= Central Syrian Committee =

Syrian nationalist organisation

The Central Syrian Committee (Comité Central Syrien) was an organization active during after World War I, seeking the independence and the unity of Syria. It lobbied for an autonomous and indivisible Syria extending from the Taurus mountains to the Isthmus of Suez, and from the Mediterranean to the banks of the Euphrates and beyond. The movement did not consider Palestine as a separate political entity.

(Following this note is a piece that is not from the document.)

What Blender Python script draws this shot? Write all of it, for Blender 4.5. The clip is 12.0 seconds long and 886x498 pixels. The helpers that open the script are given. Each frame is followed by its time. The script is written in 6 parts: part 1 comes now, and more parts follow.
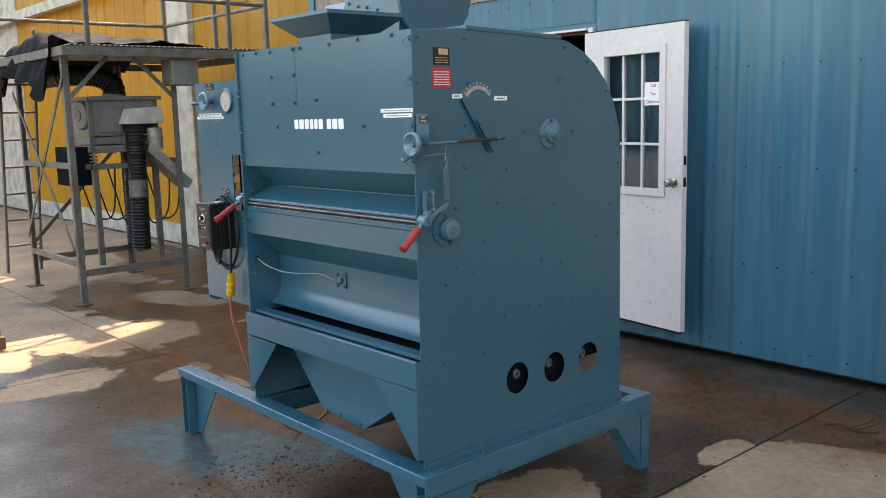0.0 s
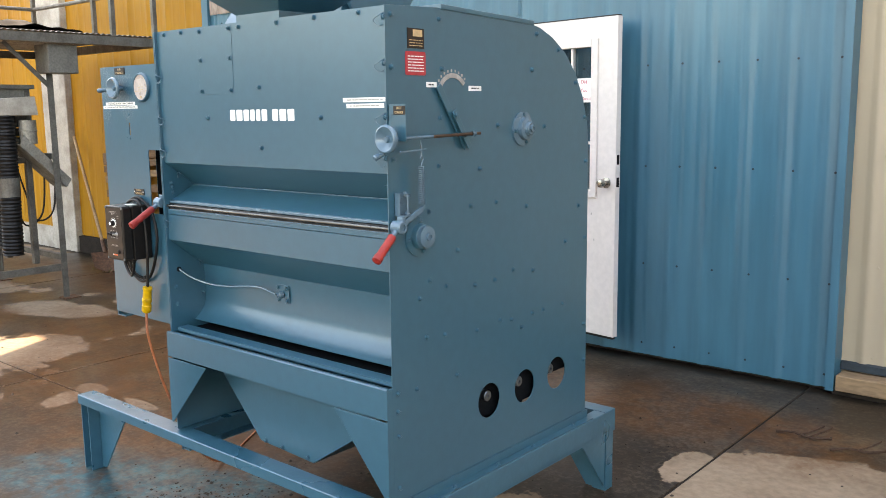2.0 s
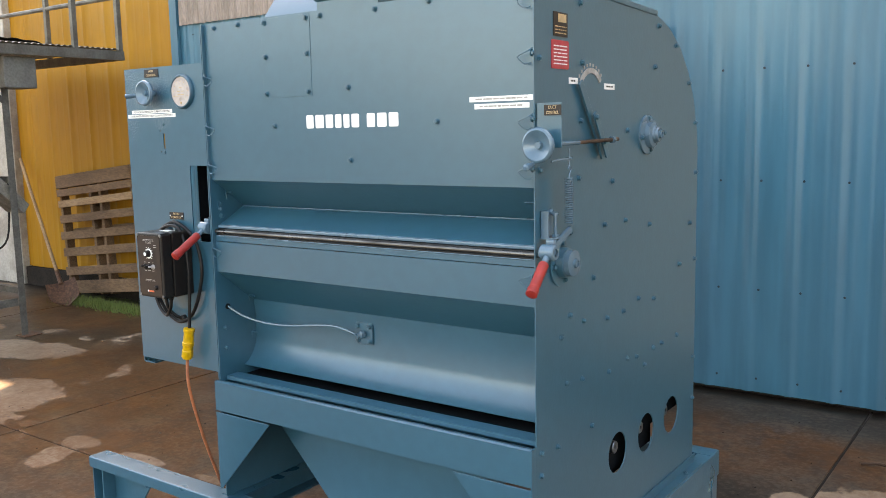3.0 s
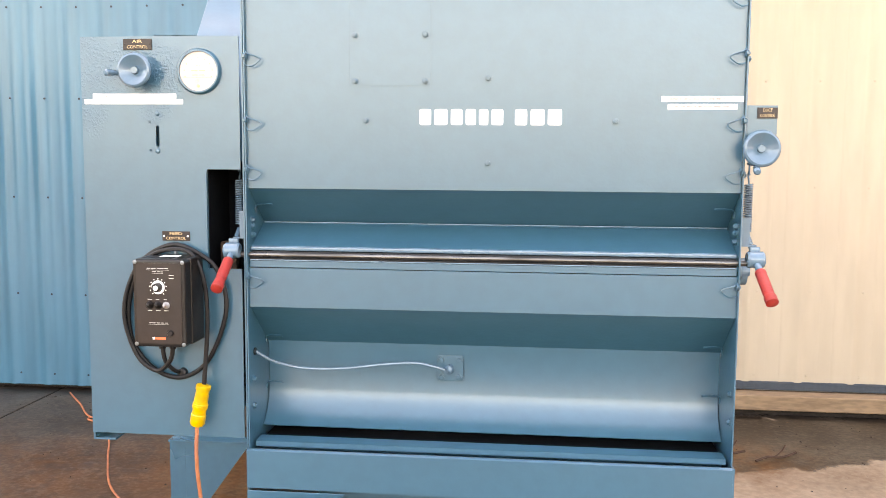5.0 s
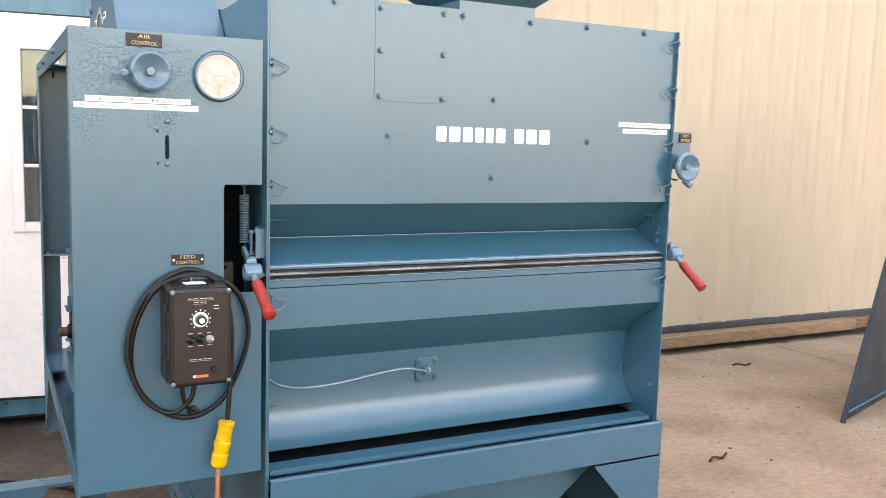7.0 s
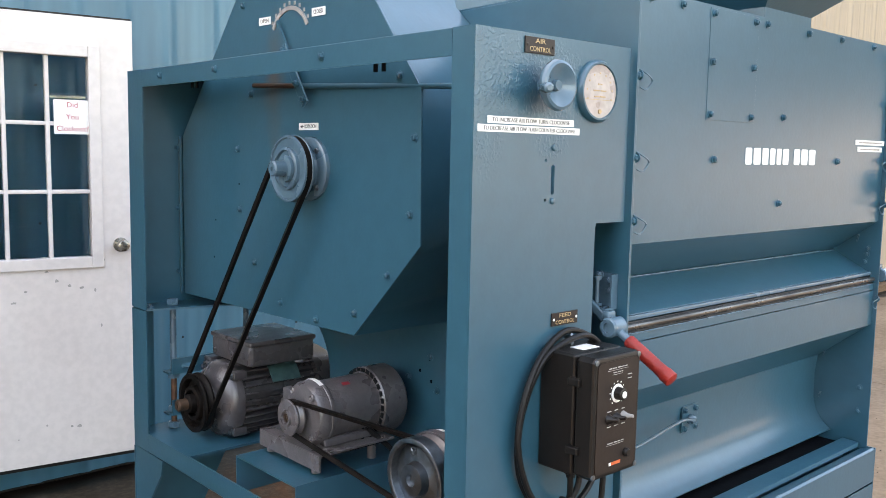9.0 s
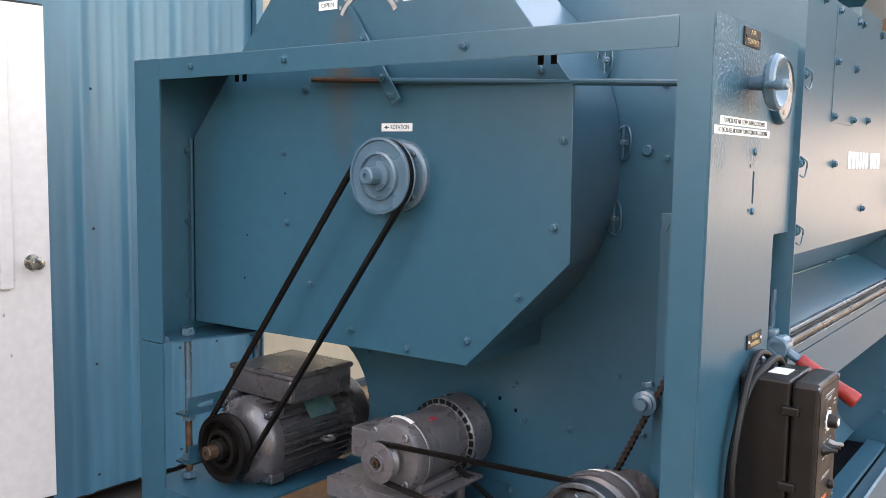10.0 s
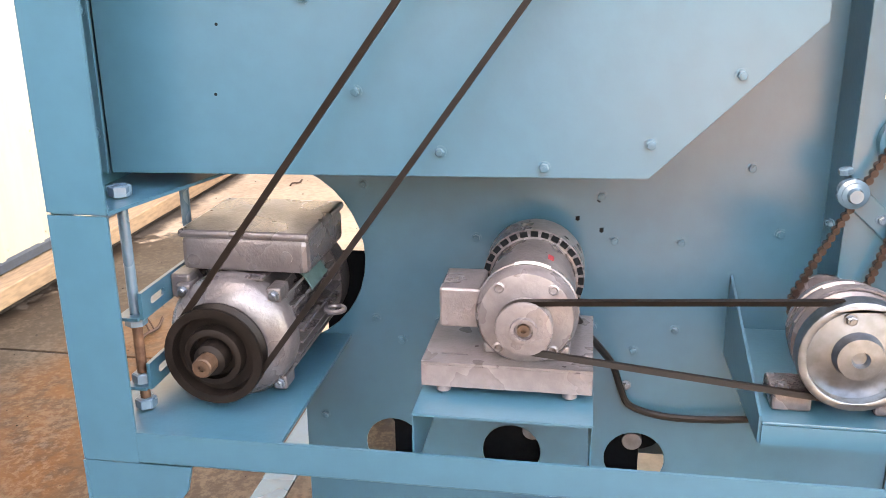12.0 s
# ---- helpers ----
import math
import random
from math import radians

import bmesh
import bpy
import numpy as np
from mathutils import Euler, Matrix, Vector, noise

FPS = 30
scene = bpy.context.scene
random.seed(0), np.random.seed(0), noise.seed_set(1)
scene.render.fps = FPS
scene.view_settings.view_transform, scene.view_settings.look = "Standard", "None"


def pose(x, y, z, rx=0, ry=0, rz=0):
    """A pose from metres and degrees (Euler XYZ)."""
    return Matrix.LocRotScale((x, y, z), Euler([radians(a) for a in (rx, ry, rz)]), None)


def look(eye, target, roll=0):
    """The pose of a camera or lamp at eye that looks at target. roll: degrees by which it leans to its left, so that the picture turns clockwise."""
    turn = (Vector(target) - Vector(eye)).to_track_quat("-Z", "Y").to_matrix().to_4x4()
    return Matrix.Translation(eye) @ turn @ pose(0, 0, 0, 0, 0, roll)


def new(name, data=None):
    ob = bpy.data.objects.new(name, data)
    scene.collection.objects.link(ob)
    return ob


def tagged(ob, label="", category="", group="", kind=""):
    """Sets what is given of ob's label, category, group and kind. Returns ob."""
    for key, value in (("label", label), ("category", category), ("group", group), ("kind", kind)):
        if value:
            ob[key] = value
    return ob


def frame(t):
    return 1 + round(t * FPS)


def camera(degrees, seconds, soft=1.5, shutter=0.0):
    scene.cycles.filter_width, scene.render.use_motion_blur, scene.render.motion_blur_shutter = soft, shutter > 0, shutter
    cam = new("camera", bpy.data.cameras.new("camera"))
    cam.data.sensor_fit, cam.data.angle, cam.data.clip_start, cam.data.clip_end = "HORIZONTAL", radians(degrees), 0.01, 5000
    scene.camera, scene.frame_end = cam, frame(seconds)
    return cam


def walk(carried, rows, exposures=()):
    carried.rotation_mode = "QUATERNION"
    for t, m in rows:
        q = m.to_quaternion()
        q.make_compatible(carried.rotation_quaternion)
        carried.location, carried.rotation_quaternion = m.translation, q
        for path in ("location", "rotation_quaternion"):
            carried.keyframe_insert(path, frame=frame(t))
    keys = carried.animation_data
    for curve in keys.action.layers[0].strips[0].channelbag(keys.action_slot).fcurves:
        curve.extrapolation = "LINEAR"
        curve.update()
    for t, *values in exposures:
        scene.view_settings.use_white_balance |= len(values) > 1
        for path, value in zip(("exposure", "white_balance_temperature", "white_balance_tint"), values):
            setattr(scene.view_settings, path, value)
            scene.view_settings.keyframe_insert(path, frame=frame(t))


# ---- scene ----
from mathutils.geometry import tessellate_polygon

cam = camera(53.4, 12.0, 0.6)
PATH = [
    (0, (3.514, -1.926, 1.622), (2.028, -0.622, 1.318), -1.5),
    (0.5, (3.502, -1.906, 1.622), (2.0, -0.62, 1.322), -0.9),
    (1, (3.459, -1.847, 1.608), (1.948, -0.571, 1.31), -0.6),
    (1.5, (3.302, -1.842, 1.582), (1.846, -0.503, 1.288), 0.4),
    (2, (3.01, -1.89, 1.604), (1.729, -0.386, 1.292), -0.7),
    (2.5, (2.664, -1.895, 1.567), (1.467, -0.319, 1.275), -1.1),
    (3, (2.263, -1.88, 1.563), (1.107, -0.27, 1.295), -1.2),
    (3.2, (2.111, -1.916, 1.54), (0.975, -0.288, 1.292), -1.1),
    (4.8, (0.88, -2.08, 1.521), (0.509, -0.131, 1.269), 0.2),
    (5, (0.712, -2.134, 1.491), (0.509, -0.155, 1.29), 0.4),
    (5.5, (0.432, -2.178, 1.556), (0.376, -0.195, 1.301), 0.4),
    (6, (0.075, -2.13, 1.554), (0.087, -0.145, 1.306), -0.3),
    (6.5, (-0.266, -2.073, 1.569), (0.293, -0.168, 1.329), 1.3),
    (7, (-0.571, -2.001, 1.577), (0.34, -0.237, 1.333), 1.7),
    (7.5, (-0.876, -1.748, 1.532), (0.106, -0.016, 1.344), 2.4),
    (7.7, (-0.971, -1.663, 1.548), (0.006, 0.073, 1.369), 2.0),
    (9.3, (-1.453, -0.838, 1.589), (-0.043, 0.566, 1.377), 0.8),
    (9.5, (-1.482, -0.717, 1.579), (-0.037, 0.652, 1.377), 0.6),
    (10, (-1.63, -0.436, 1.582), (-0.028, 0.745, 1.378), 1.0),
    (10.5, (-1.673, -0.162, 1.565), (0.045, 0.837, 1.339), 0.5),
    (11, (-1.584, 0.13, 1.549), (0.237, 0.912, 1.277), -0.2),
    (11.5, (-1.534, 0.364, 1.511), (0.305, 1.061, 1.148), -0.8),
    (12, (-1.505, 0.59, 1.481), (0.371, 0.902, 0.862), -0.6),
]
EXPOSURES = [(0, 2.80, 9300, 11), (0.5, 2.80, 9300, 11), (1.0, 2.72, 9200, 10), (1.5, 2.80, 9200, 10), (2.0, 3.38, 10600, 15), (2.5, 3.18, 10300, 14), (3.2, 3.28, 10500, 16), (5.0, 4.05, 12500, 26), (5.5, 4.03, 12700, 28), (6.0, 3.87, 12300, 22), (6.5, 3.87, 12000, 20), (7.0, 3.66, 11400, 21), (7.5, 3.33, 10800, 18), (9.5, 3.28, 10100, 16), (10, 3.40, 10500, 19), (10.5, 3.65, 11500, 20), (11, 3.96, 12000, 25), (11.5, 4.86, 13100, 27), (12, 5.06, 13000, 26)]
walk(cam, [(t, look(eye, target, roll)) for t, eye, target, roll in PATH], EXPOSURES)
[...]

== At the Versailles Peace Conference==

The Syrian Delegation met with the Supreme Council of the Versailles Peace Conference on February 13, 1919. The council consisted of Arthur James Balfour and Viscount Milner representing the British Empire, President Woodrow Wilson and Robert Lansing of the United States, French prime minister Georges Clemenceau and French Foreign Affairs Minister Stephen Pichon, Vittorio Emanuele Orlando and Sydney Sonnino for Italy, and Matsui Keishirō for Japan. (Note: Additionally present were Mr. A. J. Toynbee and Major the Honorable W. Ormsby Gore.) The Syrian delegation members were Chekri Ganem, the Central Syrian Committee's top representative, Anis Schehade, Jamil Mardam Bey, Georges Samné, Nejil Bey Maikarze, and Tewfik Farhi.